Developing and Designing the Mobile Devices
“Mobile users are on the go.” You need to develop for people who are on the go–should help developing streamlined apps. Test, test, test again when designing for mobile devices! Try out everything on different phones, different browsers, etc. You need to be adaptable because technology changes a lot. (Think perpetual beta and don’t worry about throwing out an app that is no longer relevant) My library definitely needs a mobile OPAC.
Location and Mobile Technology applied to Libraries
Talking about location aware mobile social networks, like Foursquare. All you do: share your location= culture shift of (over?) sharing and interaction. Need to be aware of it, even if we don’t use them ourselves. For libraries, this is an opportunity to engage our mobile audience and can use for marketing.

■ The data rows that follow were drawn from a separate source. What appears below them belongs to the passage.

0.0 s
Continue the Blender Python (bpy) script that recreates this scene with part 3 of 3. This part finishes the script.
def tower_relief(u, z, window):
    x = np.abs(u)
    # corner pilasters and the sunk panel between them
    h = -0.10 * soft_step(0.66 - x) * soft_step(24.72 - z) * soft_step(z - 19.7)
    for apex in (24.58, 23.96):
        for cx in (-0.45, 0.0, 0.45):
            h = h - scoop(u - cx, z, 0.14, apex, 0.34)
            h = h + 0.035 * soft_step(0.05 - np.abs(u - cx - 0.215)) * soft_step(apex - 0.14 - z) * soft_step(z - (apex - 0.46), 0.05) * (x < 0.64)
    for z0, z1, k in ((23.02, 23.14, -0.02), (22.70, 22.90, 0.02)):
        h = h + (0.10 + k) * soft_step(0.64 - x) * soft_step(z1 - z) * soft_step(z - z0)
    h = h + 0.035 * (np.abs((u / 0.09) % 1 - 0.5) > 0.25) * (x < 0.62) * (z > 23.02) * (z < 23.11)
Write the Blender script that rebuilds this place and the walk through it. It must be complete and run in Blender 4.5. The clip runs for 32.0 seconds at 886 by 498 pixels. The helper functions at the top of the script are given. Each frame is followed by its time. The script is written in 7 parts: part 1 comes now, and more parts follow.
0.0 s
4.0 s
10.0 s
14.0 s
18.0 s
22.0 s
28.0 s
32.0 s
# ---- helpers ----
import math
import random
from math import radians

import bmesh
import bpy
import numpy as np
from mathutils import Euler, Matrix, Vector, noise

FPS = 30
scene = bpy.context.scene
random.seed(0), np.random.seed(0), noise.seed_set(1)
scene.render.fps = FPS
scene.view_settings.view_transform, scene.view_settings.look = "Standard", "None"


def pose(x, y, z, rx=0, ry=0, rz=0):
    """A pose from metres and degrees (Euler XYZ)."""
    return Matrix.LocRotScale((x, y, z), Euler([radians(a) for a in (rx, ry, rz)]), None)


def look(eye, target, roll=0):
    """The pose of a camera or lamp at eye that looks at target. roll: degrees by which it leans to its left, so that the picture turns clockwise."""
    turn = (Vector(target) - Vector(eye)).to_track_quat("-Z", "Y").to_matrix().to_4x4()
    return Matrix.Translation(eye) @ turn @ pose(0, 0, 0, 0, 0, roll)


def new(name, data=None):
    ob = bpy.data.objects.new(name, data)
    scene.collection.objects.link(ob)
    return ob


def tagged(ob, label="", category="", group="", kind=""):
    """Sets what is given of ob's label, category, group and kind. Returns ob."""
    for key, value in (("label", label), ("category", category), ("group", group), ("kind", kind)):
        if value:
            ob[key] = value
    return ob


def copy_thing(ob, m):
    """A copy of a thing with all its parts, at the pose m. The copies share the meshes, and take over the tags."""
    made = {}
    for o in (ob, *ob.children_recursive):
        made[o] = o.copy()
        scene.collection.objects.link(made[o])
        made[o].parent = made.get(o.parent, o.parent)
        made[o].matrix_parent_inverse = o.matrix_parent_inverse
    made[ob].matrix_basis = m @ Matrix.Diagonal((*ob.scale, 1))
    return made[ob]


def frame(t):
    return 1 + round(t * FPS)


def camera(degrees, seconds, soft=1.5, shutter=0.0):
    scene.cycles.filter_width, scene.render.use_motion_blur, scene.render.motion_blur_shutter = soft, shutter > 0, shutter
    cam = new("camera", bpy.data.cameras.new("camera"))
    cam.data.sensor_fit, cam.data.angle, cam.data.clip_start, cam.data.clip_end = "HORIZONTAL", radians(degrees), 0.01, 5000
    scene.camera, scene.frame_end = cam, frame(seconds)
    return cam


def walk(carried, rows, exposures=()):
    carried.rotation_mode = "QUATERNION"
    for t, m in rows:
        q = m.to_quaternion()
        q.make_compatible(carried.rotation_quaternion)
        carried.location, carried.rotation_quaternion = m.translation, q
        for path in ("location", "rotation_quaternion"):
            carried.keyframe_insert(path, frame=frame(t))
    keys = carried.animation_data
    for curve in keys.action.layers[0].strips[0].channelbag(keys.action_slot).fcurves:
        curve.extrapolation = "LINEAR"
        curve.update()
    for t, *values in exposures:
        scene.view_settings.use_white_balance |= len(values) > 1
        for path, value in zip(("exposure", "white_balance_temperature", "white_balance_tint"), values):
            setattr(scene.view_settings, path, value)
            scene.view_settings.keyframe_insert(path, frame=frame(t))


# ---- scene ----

Three main ways of using Foursquare: being aware of it and allowing it (need to allow use of smartphone in the library); promote its use (can add tips and make sure it is showing accurate information); use it as promotional material (drive and attract traffic as “library as place”).
To use it for promotional materials (have awards, discounts, etc. for people who “check in” the most): need a Foursquare account (need to have a staff member to create an account for the library so you can have social interaction) and to create specials (i.e. awards). Foursquare gives statistics. Using this for engagement at a location and also between people who are checking in. Need to know about Foursquare because of the brand recognition. (For more information about the importance of brands check out this article on the importance of brands for Millennials.) Also, you need to think about privacy settings and patron data–also good to educate your patrons about privacy issues and settings.
By guest speaker: Jeff Wisniewski (also speaking about mobile usability tomorrow at 2:15pm)
Key to mobile usability is designing it correctly in the first place. Need to do a lot of simple functional testing on a mobile site. “If you can get lost in your mobile site or app, you are doing it wrong.” Shouldn’t need to do a card sort for your mobile site. Subjective component: user satisfaction feedback is very important. Testing methods: heuristic evaluation (looking for problem areas by people who are educated in usability), paper prototypes (can download templates online), HTML prototyping on the desktop (can use for mobile websites; lots of emulators/simulators), use librarians as test subjects (most of the people you work with probably have smartphones).
QR Codes for Marketing
Guest speaker: Beatrice Pulliam
Yay for QR Codes! (I love QR Codes: I use them with my students as links to the class websites. Another great example is the living book.) QR Codes allow us to hyperlink real world materials to more information online. (Google Goggles will read QR Codes.) A library application: creating a walking tour through the use of QR Codes. When using QR Codes for marketing (and really marketing in general) think about using multiple formats–flyers, table tents, posters, tv channel, etc. Can use beetagg.com for QR Code generation (has statistics too) or bit.ly can also be used to generate QR Codes.
You need to be creative in order to be innovative in designing for mobile devices–try to think about what you could possibly do and don’t limit yourself to what has been done. Think simple and elegant when designing mobile experiences. It’s probably a good idea to look into and learn to code in HTML5 as this is changing the relationships between mobile and web apps. QR Codes are fun and easy to use (the conference is doing a scavenger hunt using QR Codes, so be on the lookout for them in the coming days). This workshop was a nice overview of mobile technologies and trends, but I’m hoping for more concrete examples in libraries (and maybe some information about coding) during tomorrow’s Mobile Track.